A livello trasversale, la sostenibilità resta un’area carente, spesso messa in secondo piano da altre priorità come la sicurezza informatica e l’AI. Anche la gestione finanziaria e la contrattualistica richiedono attenzione, poiché l’adozione del modello cloud implica nuove forme di governance e responsabilità economiche differenti rispetto al passato.

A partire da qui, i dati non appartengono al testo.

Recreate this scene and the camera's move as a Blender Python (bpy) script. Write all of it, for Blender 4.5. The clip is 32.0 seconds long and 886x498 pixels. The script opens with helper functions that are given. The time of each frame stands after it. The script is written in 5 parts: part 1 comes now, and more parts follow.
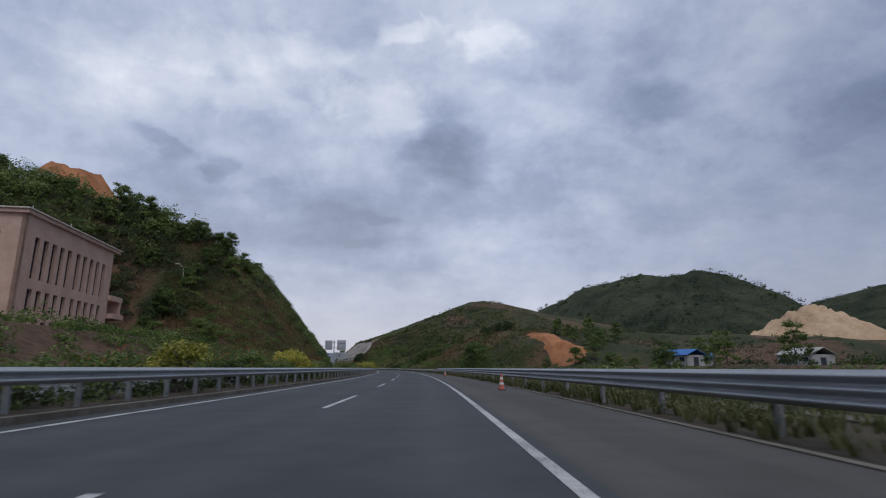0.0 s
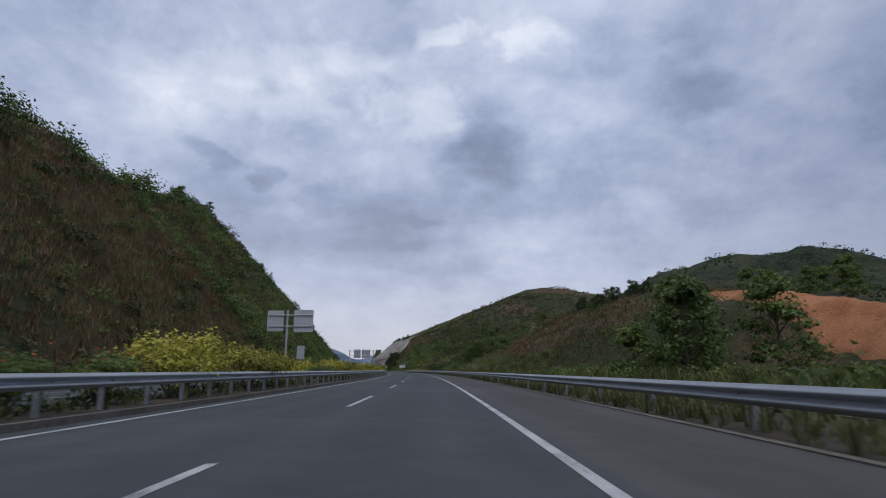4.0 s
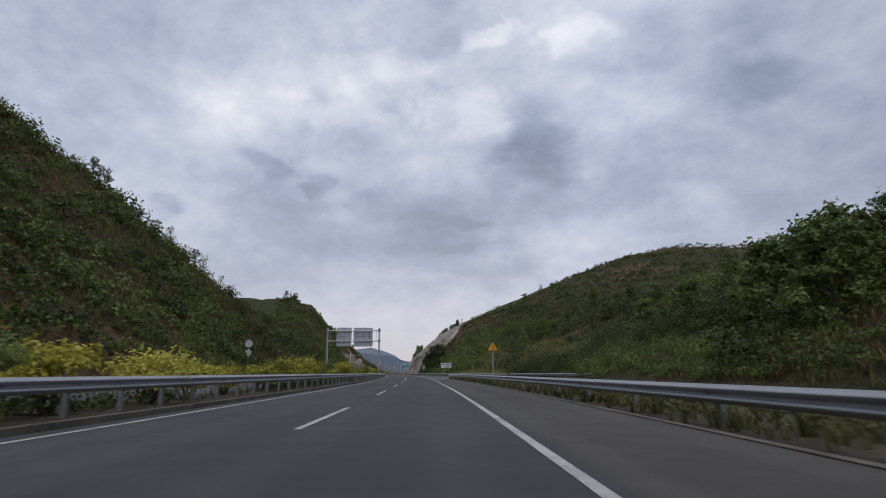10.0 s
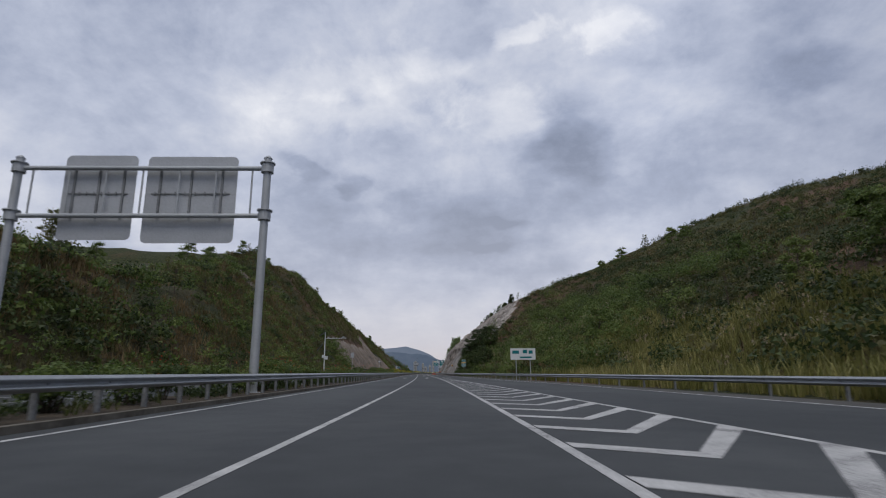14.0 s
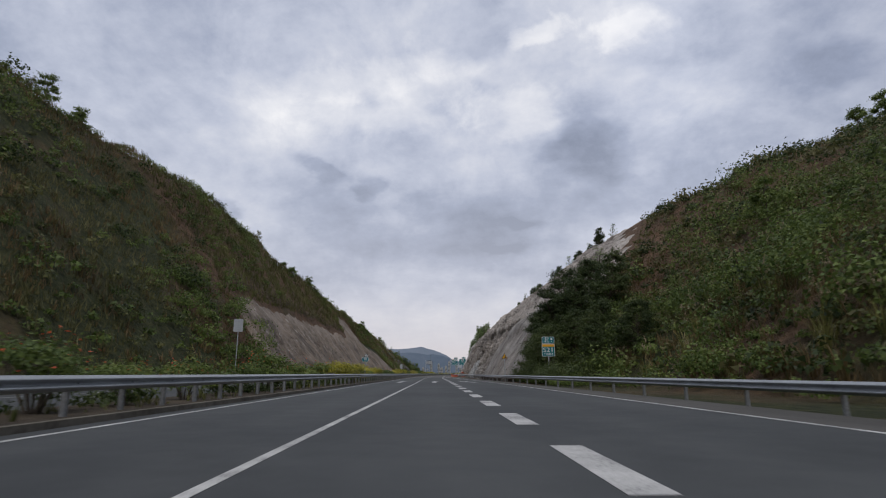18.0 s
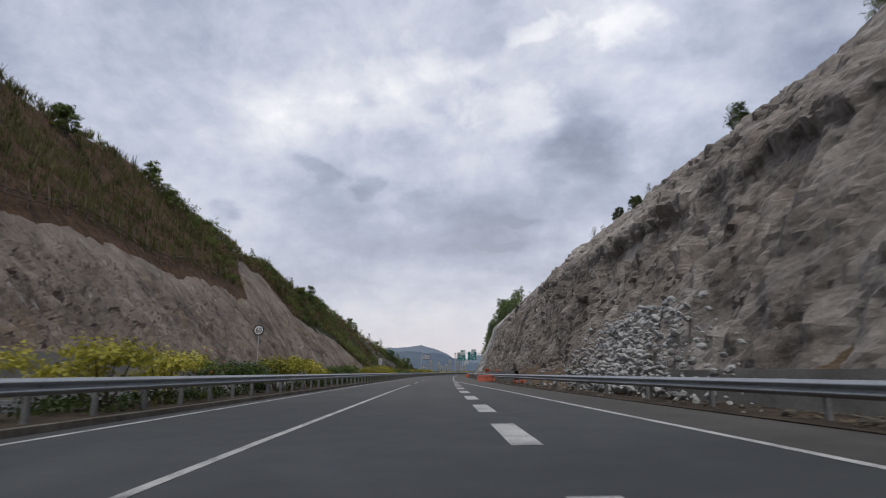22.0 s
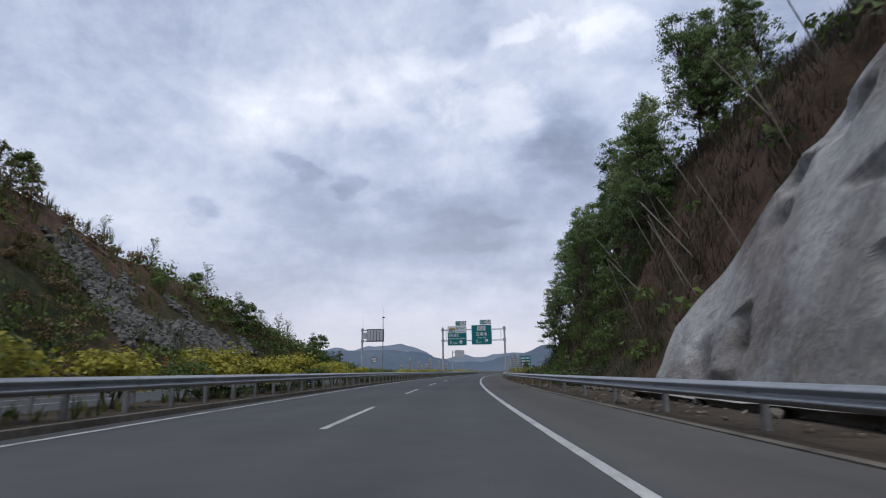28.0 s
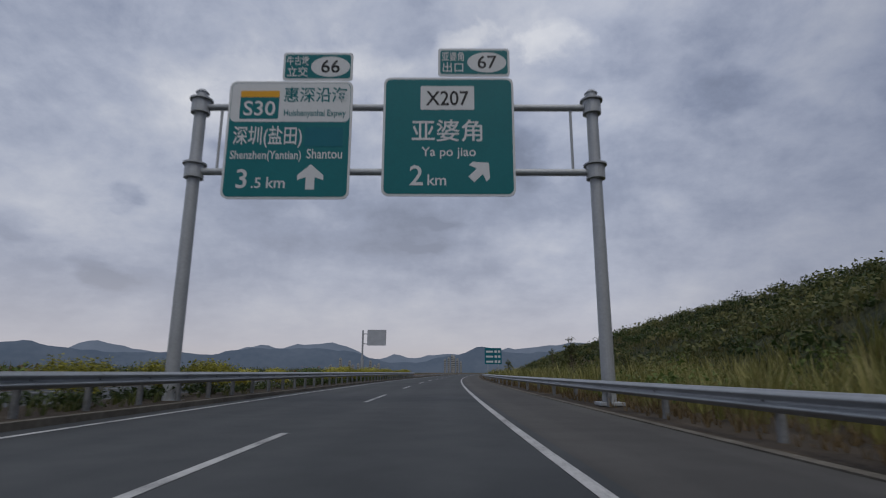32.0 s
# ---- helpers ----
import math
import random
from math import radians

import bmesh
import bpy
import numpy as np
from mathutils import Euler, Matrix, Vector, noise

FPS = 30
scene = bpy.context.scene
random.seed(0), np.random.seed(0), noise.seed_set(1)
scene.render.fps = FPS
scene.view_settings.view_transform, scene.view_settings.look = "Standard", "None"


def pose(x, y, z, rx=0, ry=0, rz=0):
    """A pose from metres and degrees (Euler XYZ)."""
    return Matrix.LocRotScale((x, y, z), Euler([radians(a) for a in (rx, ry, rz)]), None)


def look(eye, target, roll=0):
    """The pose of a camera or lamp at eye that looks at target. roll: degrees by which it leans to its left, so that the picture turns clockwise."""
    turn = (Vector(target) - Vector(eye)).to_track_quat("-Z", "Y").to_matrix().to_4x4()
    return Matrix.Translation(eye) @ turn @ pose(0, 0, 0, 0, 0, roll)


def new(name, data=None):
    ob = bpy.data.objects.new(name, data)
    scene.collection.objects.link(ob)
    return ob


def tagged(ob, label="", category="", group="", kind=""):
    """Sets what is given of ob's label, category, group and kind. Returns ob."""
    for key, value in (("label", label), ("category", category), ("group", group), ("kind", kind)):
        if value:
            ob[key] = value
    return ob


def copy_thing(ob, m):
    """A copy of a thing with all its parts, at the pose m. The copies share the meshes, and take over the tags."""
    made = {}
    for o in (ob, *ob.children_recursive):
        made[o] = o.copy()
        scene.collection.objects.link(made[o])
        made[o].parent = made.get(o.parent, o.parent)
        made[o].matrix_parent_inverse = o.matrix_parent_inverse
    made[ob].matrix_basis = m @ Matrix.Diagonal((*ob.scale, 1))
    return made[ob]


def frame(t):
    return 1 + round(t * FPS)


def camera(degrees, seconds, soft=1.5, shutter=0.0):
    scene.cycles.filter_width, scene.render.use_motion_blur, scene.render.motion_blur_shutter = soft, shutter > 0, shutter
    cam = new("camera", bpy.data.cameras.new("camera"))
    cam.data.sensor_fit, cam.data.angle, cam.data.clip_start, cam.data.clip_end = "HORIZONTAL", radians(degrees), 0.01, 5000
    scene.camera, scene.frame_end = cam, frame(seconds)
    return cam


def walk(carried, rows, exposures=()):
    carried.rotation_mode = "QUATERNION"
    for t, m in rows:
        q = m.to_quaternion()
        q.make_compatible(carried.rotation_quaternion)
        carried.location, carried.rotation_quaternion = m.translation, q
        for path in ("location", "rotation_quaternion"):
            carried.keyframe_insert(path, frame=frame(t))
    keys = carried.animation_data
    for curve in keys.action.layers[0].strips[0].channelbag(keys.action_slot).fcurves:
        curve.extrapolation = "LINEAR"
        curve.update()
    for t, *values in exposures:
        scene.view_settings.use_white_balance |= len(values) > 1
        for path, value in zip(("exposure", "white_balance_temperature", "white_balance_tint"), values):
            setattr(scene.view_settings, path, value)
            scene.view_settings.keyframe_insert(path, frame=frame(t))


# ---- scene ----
cam = camera(78.0, 32.0, soft=1.1, shutter=0.12)

# The drive: heading (degrees to the left of +y) and speed at every whole second, seconds 0 to 33.
HEADING = [-1.5, -0.18, 1.03, 2.04, 2.9, 3.72, 4.55, 5.45, 6.39, 7.35, 8.34, 9.37, 10.37, 11.28, 12.03, 12.65, 13.1, 13.41, 13.6, 13.64, 13.63, 13.57, 13.44, 13.25, 12.92, 12.45, 11.93, 11.43, 10.5, 9.01, 7.36, 5.99, 4.83, 3.78]
SPEED = [25.87, 25.87, 25.85, 25.84, 25.85, 25.85, 25.86, 25.85, 25.85, 25.85, 25.84, 25.81, 25.76, 25.67, 25.54, 25.42, 25.3, 25.18, 25.06, 24.92, 24.8, 24.64, 24.47, 24.36, 24.25, 24.19, 24.19, 24.2, 24.21, 24.21, 24.2, 24.18, 24.18, 24.19]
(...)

Competenze trasversali come leva della trasformazione
Se i gap formativi riguardano soprattutto le aree tecniche, le competenze ritenute più importanti da entrambi i livelli manageriali sono quelle trasversali. Change management, gestione del capitale umano e capacità di interagire con l’esterno sono considerate priorità assolute.«I manager stanno iniziando a rileggersi come ponte tra le figure tecniche e i vertici aziendali, e tra l’azienda e il suo ecosistema esterno» ha affermato Sorrentino. La centralità di queste competenze suggerisce una trasformazione del ruolo del manager, sempre più orientato a integrare innovazione tecnologica e leadership organizzativa, con l’IT che diventa ambasciatore del cambiamento anche al di fuori dei confini aziendali.